At BottleForge Industrial in Hangzhou, Zhejiang, we quote faster when the specification is firm, not when the target price is the only detail. If your brief is price-first, say so. We can suggest stock molds, a practical MOQ such as 3,000 pcs, one-color printing, and bulk carton packing that keeps the bottle cheap without dressing it up as a premium product. The math does not work if the buyer asks for the lowest bottle price, a retail color box, 4-color logo, and DDP delivery to 3 warehouses in the same breath.
Send Your Bottle Spec For A Practical Quote
Share quantity, market, logo, and target price. We will suggest the lowest-cost build that still makes sense.
Frequently asked questions
What is the lowest realistic price for promotional water bottles from China?
For a simple 500-750 ml PP or PE promotional bottle using an existing mold, stock color, and one-color silkscreen logo, a realistic FOB China range is often USD 0.45-0.90 per unit at 5,000-10,000 pcs. Quotes below that may be possible, but check bottle weight, cap quality, packing, and whether food contact documents are available. Stainless steel, PETG, special lids, individual boxes, or full-color printing will push the price higher. Always compare CBM per 1,000 pcs because freight can change the landed cost more than a USD 0.03 factory price difference.
Can I order 500 customized bottles for a small event?
Yes, but 500 pcs is usually not where the cheapest promotional water bottles are found. At 500 pcs, setup costs for printing, sampling, packing, and admin are spread across too few units. Many factories will quote, but the unit cost may be 30-80% higher than at 3,000 pcs. If you must order 500 pcs, choose stock bottle color, stock cap, one logo position, and standard packing. Avoid Pantone plastic color, custom carton printing, and multiple artwork versions. For tight deadlines, confirm whether the factory has blank stock ready before you promise the event date.

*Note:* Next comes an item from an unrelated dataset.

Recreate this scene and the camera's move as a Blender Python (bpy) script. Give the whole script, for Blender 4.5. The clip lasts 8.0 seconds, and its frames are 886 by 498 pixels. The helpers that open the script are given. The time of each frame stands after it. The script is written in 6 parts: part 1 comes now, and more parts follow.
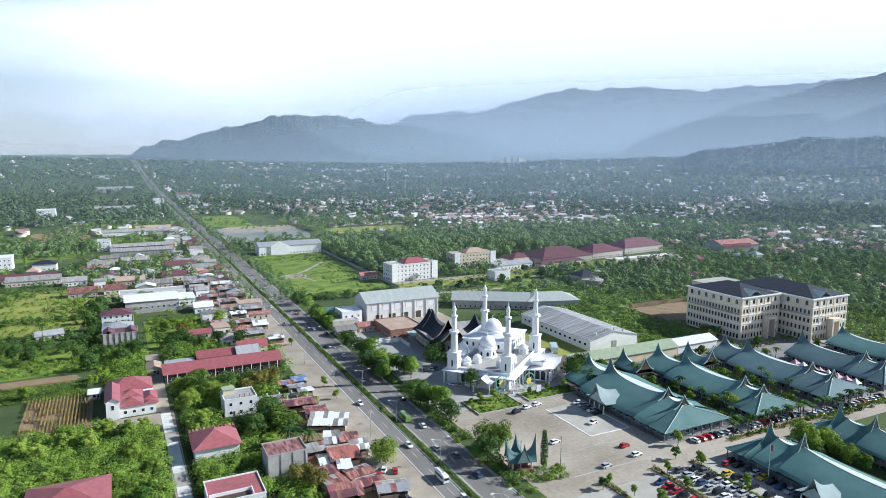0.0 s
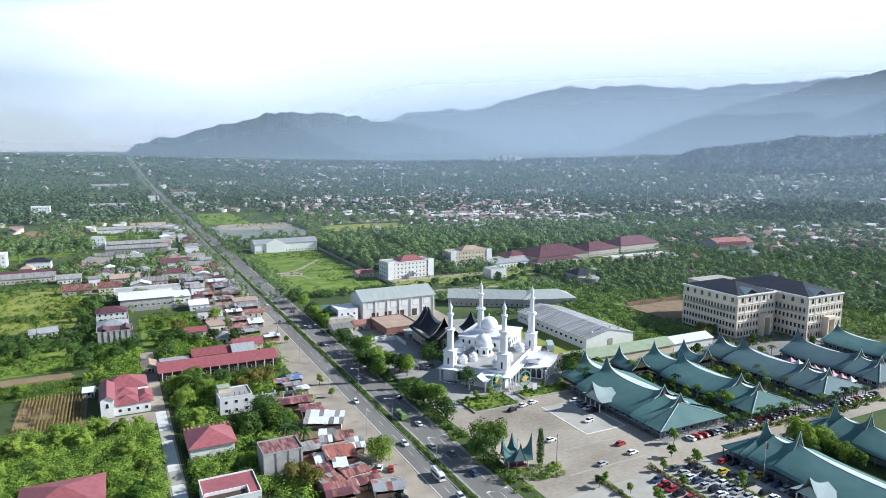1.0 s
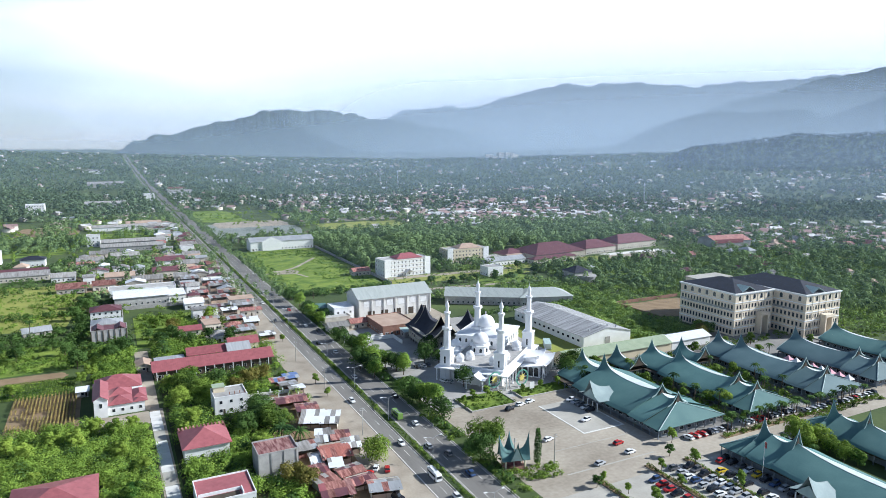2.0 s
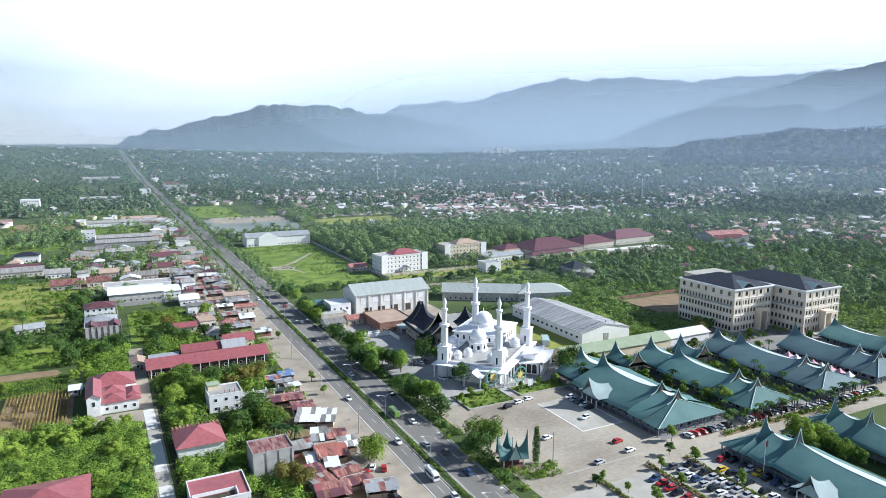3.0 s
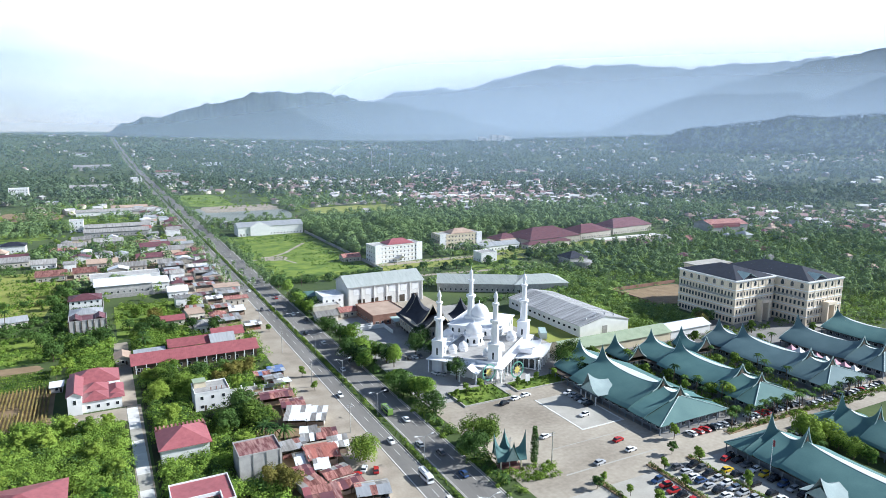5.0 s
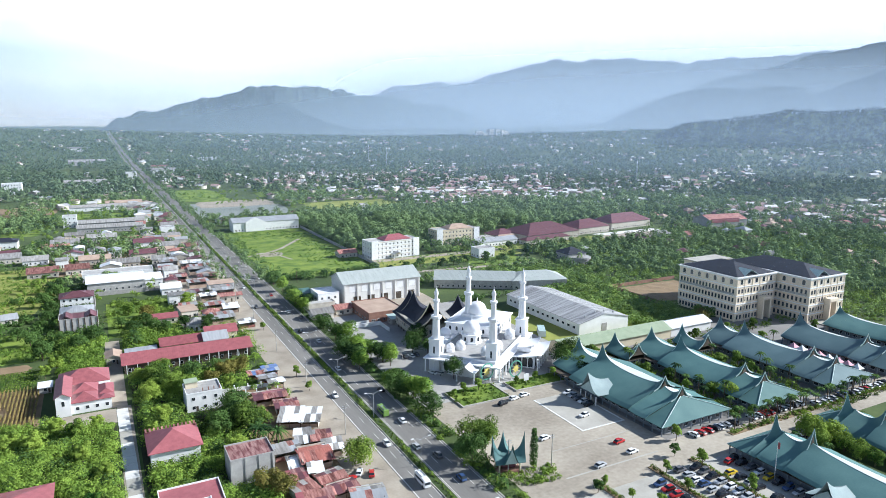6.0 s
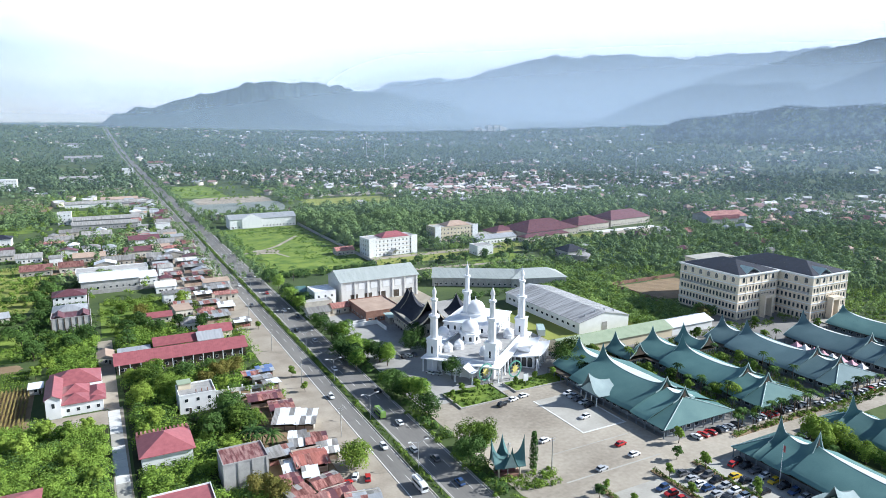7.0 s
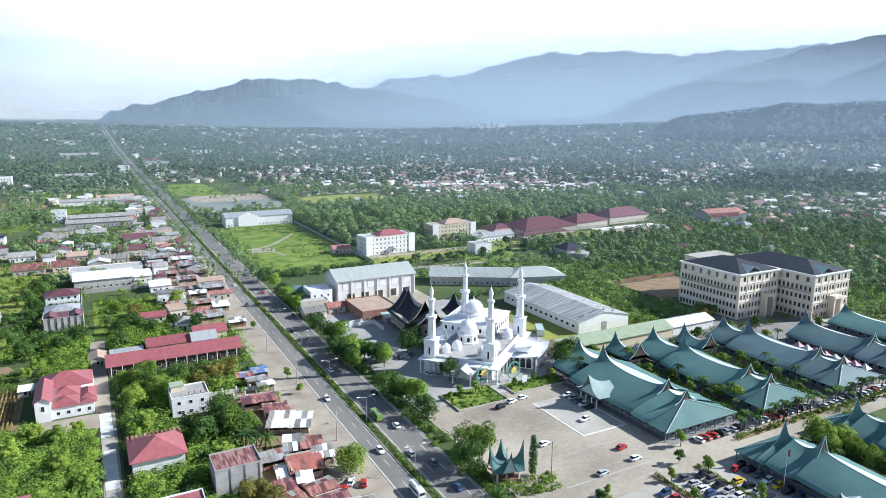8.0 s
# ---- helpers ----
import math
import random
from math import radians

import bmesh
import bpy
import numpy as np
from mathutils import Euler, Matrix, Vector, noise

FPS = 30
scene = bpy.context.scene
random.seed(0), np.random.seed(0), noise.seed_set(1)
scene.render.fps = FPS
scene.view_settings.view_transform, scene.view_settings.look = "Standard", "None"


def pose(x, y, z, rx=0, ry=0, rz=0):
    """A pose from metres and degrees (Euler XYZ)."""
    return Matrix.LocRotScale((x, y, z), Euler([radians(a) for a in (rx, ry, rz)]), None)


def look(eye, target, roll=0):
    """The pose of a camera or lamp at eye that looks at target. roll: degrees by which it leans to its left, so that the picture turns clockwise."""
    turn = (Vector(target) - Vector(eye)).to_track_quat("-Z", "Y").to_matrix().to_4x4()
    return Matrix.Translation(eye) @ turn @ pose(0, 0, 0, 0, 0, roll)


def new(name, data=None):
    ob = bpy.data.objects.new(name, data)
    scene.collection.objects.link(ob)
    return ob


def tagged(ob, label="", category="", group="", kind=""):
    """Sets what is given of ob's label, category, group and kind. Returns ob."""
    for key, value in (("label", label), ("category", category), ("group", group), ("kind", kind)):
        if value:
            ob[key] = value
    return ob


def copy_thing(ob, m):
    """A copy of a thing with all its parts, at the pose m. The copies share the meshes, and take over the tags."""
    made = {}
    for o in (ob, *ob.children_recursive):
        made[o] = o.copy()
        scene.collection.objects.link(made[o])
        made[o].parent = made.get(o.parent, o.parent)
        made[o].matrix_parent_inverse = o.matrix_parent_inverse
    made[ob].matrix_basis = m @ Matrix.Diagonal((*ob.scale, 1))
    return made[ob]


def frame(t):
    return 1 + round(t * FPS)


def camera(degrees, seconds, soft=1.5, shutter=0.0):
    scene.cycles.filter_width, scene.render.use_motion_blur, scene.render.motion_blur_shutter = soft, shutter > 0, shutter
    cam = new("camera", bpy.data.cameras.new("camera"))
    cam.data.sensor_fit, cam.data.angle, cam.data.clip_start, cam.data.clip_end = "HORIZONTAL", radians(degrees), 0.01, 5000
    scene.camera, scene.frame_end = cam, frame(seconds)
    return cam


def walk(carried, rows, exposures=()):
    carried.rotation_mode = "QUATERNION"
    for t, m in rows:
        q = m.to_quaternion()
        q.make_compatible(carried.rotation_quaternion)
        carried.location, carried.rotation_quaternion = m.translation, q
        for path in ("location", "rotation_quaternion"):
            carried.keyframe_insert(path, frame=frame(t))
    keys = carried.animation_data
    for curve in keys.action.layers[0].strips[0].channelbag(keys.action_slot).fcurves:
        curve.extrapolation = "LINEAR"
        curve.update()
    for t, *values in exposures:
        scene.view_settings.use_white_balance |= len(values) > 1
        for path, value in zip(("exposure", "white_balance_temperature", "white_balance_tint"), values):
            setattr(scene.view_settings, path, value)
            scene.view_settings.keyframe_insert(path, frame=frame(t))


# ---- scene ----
cam = camera(67.5, 8.0, soft=0.75)
PATH = [
    (0, look((-89.860, -8.327, 101.722), (-88.810, -6.197, 101.369), 0.1)),
    (0.5, look((-89.848, -8.184, 101.710), (-88.792, -6.059, 101.353), 0.2)),
    (1, look((-89.633, -7.756, 101.678), (-88.571, -5.634, 101.317), 0.2)),
    (1.5, look((-89.212, -7.026, 101.624), (-88.145, -4.908, 101.260), 0.2)),
    (3, look((-87.226, -3.262, 101.474), (-86.147, -1.153, 101.087), 0.2)),
    (3.5, look((-86.221, -1.421, 101.437), (-85.139, 0.684, 101.039), 0.2)),
    (4, look((-85.097, 0.521, 101.438), (-84.012, 2.621, 101.029), 0.2)),
    (4.5, look((-83.960, 2.677, 101.363), (-82.872, 4.775, 100.944), 0.2)),
    (6, look((-80.032, 9.790, 101.340), (-78.935, 11.875, 100.891), 0.2)),
    (6.5, look((-78.829, 12.058, 101.188), (-77.729, 14.142, 100.733), 0.2)),
    (7, look((-77.664, 13.938, 101.258), (-76.562, 16.020, 100.795), 0.2)),
    (7.5, look((-76.598, 15.829, 101.296), (-75.496, 17.909, 100.826), 0.2)),
    (8, look((-75.451, 17.712, 101.284), (-74.344, 19.788, 100.811), 0.2)),
]
walk(cam, PATH, [(0.0, 0.58, 5800, 9), (2.0, 0.63, 5800, 9), (4.0, 0.77, 5800, 9), (6.0, 0.82, 5800, 9), (8.0, 0.82, 5800, 9)])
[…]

Which is cheaper, custom canteen plastic or stainless steel?
Plastic is almost always cheaper for mass promotional campaigns. A basic plastic custom canteen can sit below USD 1.00 FOB at reasonable volume, while stainless steel normally starts higher because of material, forming, welding, polishing, coating, and stricter inspection. Stainless steel makes sense when the campaign needs higher perceived value, insulation, or long-term reuse. For the lowest-cost giveaway, PP or PE plastic is the practical route. If you compare plastic and stainless, also compare carton volume, because stainless steel may be heavier but sometimes packs more efficiently depending on shape.
How long does production take after I approve the sample?
For existing mold promotional bottles, sample preparation usually takes 3-7 days after artwork and color confirmation. Mass production commonly takes 25-35 days after deposit and pre-production sample approval. Add time for third-party testing if you need new reports; that can add 5-10 working days or more. Ocean freight to Europe or North America is separate and often takes several weeks depending on port and season. If your event date is fixed, work backward from the required delivery date, not the shipment date. Cheap rush orders often become expensive air freight orders.
What should I ask a canteen manufacturer before paying a deposit?
Ask for material, capacity, net weight, MOQ, lead time, logo method, printable area, carton size, CBM, payment terms, compliance documents, and inspection standard. Also ask whether the quoted price includes sample setup, logo mold or screen fee, inner packing, export carton, and FOB port charges. For a canteen manufacturer in China, request photos or video of the production line and confirm whether decoration is in-house or outsourced. Before deposit, you should have a proforma invoice, artwork proof, agreed sample plan, and clear AQL expectations. Vague specifications create disputes later.